As befits a city built in modern times around outdoor recreation, there are a plethora of options if you want to take a day off hiking. If mountain biking is your thing, there are plenty of trails to the west of the city. Go to Bend Trails to learn more. This part of Oregon has a fascinating geologic past (and present). The Newbury National Volcanic Monument, in the Deschutes National Forest is well worth a visit. Bend’s High Desert Museum is a great option, especially for families, if you want to rest your legs. There are also lots of paddling options, from white water rafting to paddle boarding. Other options include just walking around the city. Check out the Bend Park and Recreation Department for a list of trails and parks in the city.
As is usually the case, the biggest dangers in Bend are of the avoidable sort. Because much of the area is high desert, nights can be cold even in the summer, and especially in the fall and spring, so make sure you check the weather before heading out for long hikes. Warm daytime temperatures don’t mean you won’t need warm clothes when the sun goes down. As always, check with the locals and park rangers on any trails to make sure you understand the risks before heading out.

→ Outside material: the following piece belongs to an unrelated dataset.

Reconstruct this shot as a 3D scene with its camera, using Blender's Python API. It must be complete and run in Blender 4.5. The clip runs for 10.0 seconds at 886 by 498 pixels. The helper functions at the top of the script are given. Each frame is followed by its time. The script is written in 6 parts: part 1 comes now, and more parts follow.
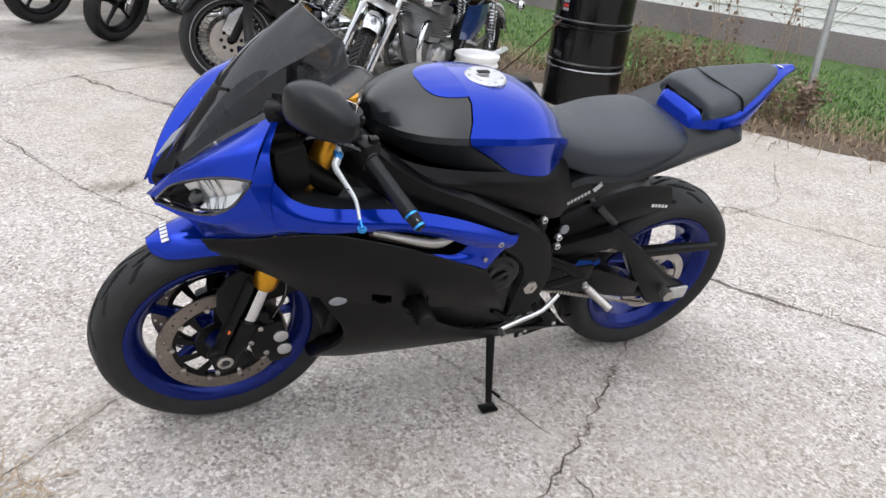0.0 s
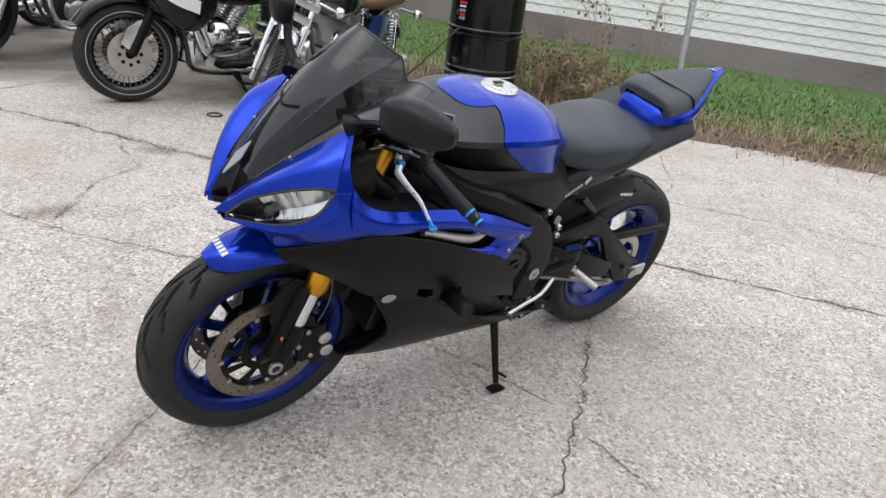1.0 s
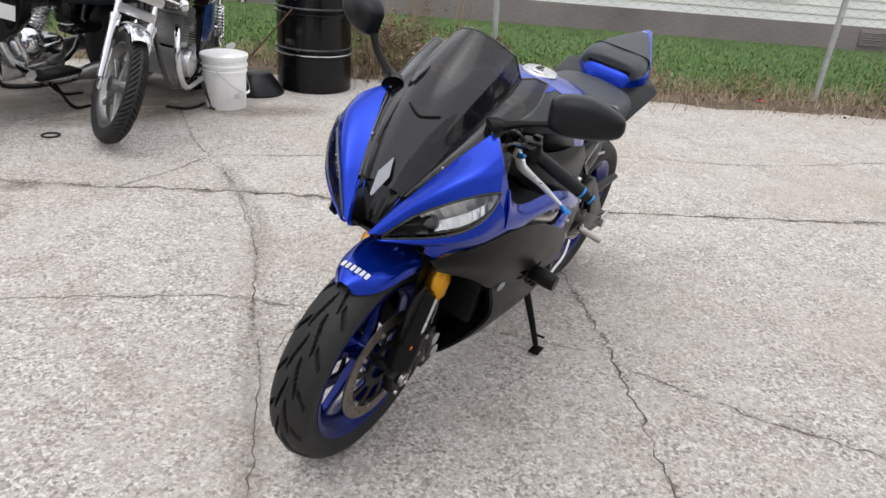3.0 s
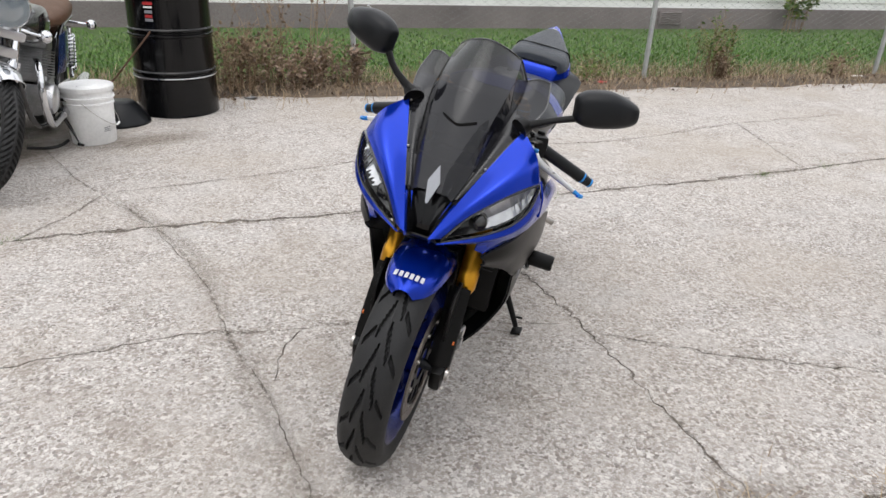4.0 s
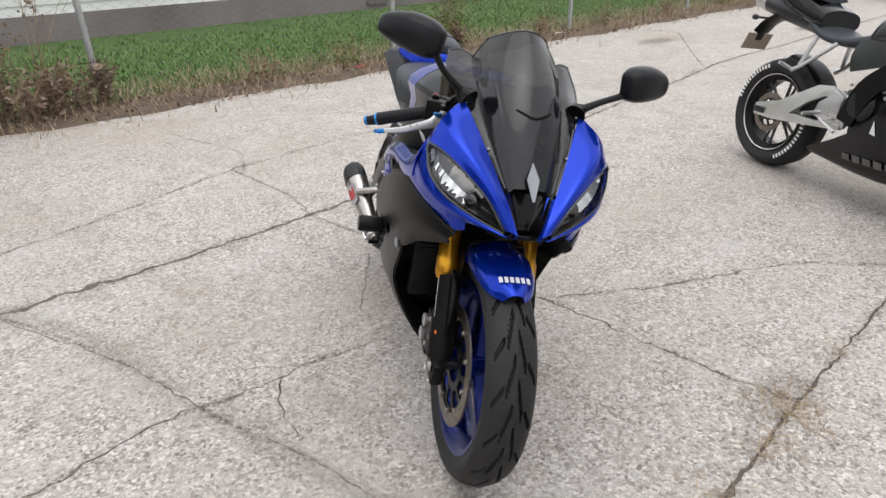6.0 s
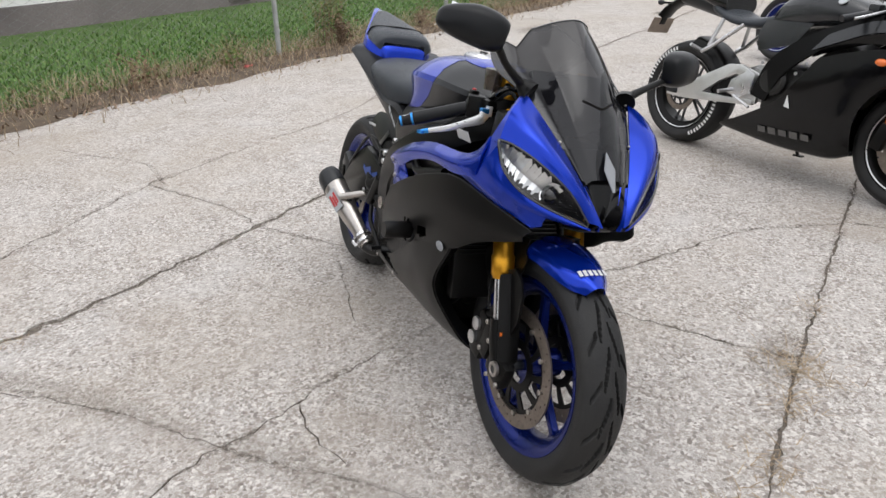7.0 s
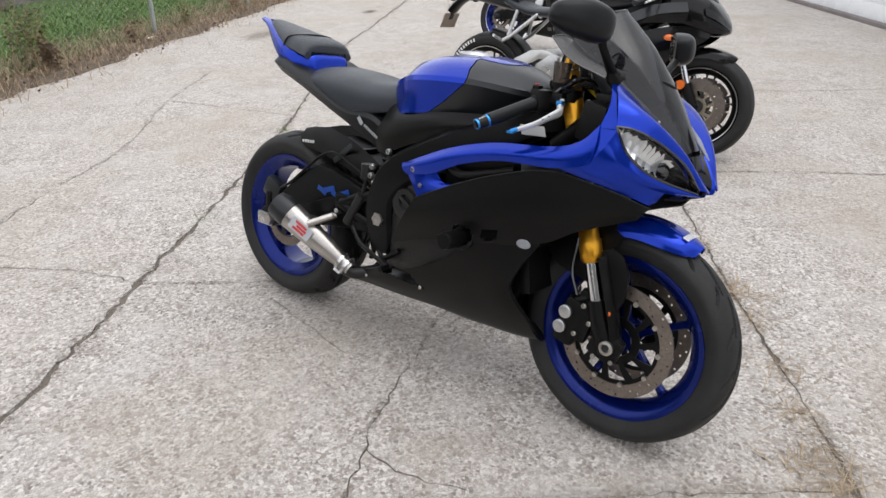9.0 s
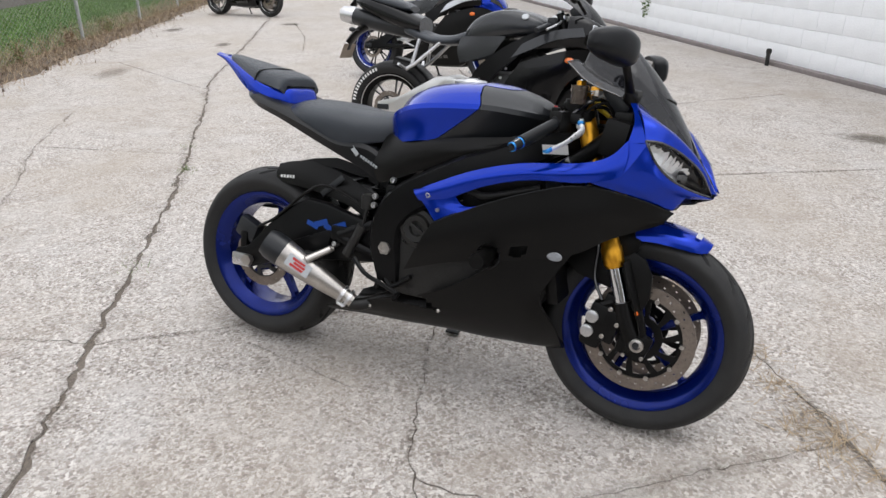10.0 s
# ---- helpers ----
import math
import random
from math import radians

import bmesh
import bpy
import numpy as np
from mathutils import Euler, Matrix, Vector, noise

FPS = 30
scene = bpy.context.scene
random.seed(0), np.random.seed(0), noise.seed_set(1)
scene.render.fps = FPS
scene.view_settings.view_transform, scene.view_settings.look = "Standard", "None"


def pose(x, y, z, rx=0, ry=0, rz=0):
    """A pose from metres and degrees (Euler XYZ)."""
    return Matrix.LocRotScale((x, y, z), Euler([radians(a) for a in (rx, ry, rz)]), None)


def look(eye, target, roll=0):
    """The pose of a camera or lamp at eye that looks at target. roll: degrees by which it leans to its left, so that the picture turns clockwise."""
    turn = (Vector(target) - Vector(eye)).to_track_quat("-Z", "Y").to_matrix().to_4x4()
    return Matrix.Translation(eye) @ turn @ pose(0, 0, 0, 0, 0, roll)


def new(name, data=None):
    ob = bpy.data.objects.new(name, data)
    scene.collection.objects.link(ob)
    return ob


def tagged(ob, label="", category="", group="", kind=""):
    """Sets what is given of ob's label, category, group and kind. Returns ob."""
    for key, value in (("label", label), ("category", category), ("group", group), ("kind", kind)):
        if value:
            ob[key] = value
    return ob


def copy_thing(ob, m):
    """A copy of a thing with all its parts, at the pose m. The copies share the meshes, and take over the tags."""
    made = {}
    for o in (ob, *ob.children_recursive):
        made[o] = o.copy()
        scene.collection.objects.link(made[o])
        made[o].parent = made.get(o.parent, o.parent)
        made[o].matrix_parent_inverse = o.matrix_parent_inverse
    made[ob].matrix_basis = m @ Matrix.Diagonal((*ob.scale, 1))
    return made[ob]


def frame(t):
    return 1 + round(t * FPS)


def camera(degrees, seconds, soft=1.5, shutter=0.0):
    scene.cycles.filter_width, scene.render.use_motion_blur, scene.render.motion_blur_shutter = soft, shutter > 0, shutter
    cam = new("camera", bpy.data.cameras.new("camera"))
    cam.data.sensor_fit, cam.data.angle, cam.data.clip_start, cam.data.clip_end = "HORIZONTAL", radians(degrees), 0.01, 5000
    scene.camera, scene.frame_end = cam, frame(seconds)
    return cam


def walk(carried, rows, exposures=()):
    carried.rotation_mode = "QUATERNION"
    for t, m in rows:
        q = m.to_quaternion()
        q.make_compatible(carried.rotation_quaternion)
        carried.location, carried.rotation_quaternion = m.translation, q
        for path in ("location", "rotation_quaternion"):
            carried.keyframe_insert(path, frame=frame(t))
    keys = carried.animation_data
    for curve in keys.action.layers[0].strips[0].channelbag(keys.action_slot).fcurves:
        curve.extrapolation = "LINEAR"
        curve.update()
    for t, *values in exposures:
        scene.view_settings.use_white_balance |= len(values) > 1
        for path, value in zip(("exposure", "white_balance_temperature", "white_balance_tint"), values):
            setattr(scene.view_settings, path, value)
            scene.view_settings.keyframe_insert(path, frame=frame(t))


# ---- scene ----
cam = camera(65.0, 10.0)
METRES, EYE, TILT, LEAN, TURN = 4.599, 1.2923, 0.0, 0.0, 0.0
ROWS = [
    (0.0, 0.0, 0.0, 0.0, 2.78, -26.61, -5.56),
    (0.5, -0.0536, -0.0268, 0.0038, -5.7, -25.36, -6.36),
    (1.0, -0.0924, -0.0279, 0.001, -9.46, -24.91, -6.5),
    (1.5, -0.1335, -0.0132, 0.0011, -13.28, -25.94, -5.86),
    (2.0, -0.1813, -0.0115, 0.0011, -18.92, -25.17, -5.57),
    (3.5, -0.3056, 0.049, 0.0029, -38.66, -25.34, -3.37),
    (4.0, -0.3535, 0.0728, 0.0041, -46.97, -24.4, -2.11),
    (4.5, -0.3728, 0.1155, 0.0014, -53.75, -24.98, -1.57),
    (5.0, -0.3908, 0.1545, 0.0022, -58.89, -26.12, -1.79),
    (5.5, -0.4238, 0.1947, 0.006, -66.64, -25.52, -0.39),
    (7.0, -0.4354, 0.3434, 0.0049, -86.05, -25.75, 0.72),
    (7.5, -0.4227, 0.3948, 0.0014, -92.65, -26.5, 0.86),
    (8.0, -0.4018, 0.4454, 0.0024, -97.32, -26.69, 1.34),
    (8.5, -0.4028, 0.5021, 0.0051, -105.78, -25.84, 1.6),
    (9.0, -0.3896, 0.5479, 0.0041, -113.54, -25.79, 0.64),
    (9.5, -0.3628, 0.5914, 0.0066, -119.88, -24.78, 0.45),
    (10.0, -0.3438, 0.6452, 0.007, -127.35, -23.74, 0.34),
]
walk(cam, [(t, pose(0, 0, EYE, TILT, LEAN, TURN) @ pose(METRES * x, METRES * y, METRES * z, 90 + pitch, roll, yaw)) for t, x, y, z, yaw, pitch, roll in ROWS],
     [(0.0, 1.20, 6300, 10), (1.0, 1.07, 6360, 10), (2.0, 0.98, 6410, 10), (3.5, 0.97, 6480, 10), (5.0, 0.95, 6500, 10), (7.0, 0.90, 6470, 10), (10.0, 0.93, 6420, 10)])

# ---- light: a bright overcast sky ----
world = bpy.data.worlds.new("overcast_sky")
scene.world = world
world.use_nodes = True
wn = world.node_tree.nodes
sky = wn.new("ShaderNodeTexSky")
sky.sky_type = "NISHITA"
sky.sun_disc = False
sky.sun_elevation, sky.sun_rotation = radians(72), radians(236)
sky.air_density, sky.dust_density, sky.ozone_density = 1.0, 4.0, 1.0
grey = wn.new("ShaderNodeHueSaturation")
grey.inputs["Saturation"].default_value = 0.18
world.node_tree.links.new(sky.outputs[0], grey.inputs["Color"])
cloud = wn.new("ShaderNodeMix")
cloud.data_type = "RGBA"
cloud.inputs[0].default_value = 0.75
cloud.inputs[7].default_value = (5.08, 5.12, 5.3, 1)
world.node_tree.links.new(grey.outputs[0], cloud.inputs[6])
world.node_tree.links.new(cloud.outputs[2], wn["Background"].inputs[0])
wn["Background"].inputs[1].default_value = 0.15
sun = new("sun", bpy.data.lights.new("sun", "SUN"))
sun.data.energy, sun.data.angle, sun.data.color = 0.35, radians(60), (1.0, 0.99, 0.97)
sun.matrix_world = look((0, 0, 20), (1.5, 1.0, 0))


# ---- mesh helpers: a shape is (vertices, faces) ----
def cr(P, n):
    """Catmull-Rom curve through the rows of P, n steps a span."""
    P = np.asarray(P, float)
    Q = np.concatenate([2 * P[:1] - P[1:2], P, 2 * P[-1:] - P[-2:-1]])
    out = []
    for i in range(len(P) - 1):
        a, b, c, d = Q[i:i + 4]
        for k in range(n):
            u = k / n
            out.append(0.5 * (2 * b + (c - a) * u + (2 * a - 5 * b + 4 * c - d) * u * u + (3 * b - a - 3 * c + d) * u ** 3))
    out.append(P[-1])
    return np.array(out)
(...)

In so many ways, Bend and the surrounding trails and parks are everything they are cracked up to be. But, they have been thoroughly discovered, which means it is vital that you keep in mind the possibility that there may be plenty of folks competing for that scarce parking spot and on the trail with you, especially if you go in the summer months. So, make reservations well in advance and do your research on which trails are likely to be crowded. And, if possible, you may want to consider timing your visit for the shoulder seasons, particularly fall when there is little chance of trail closures due to snow.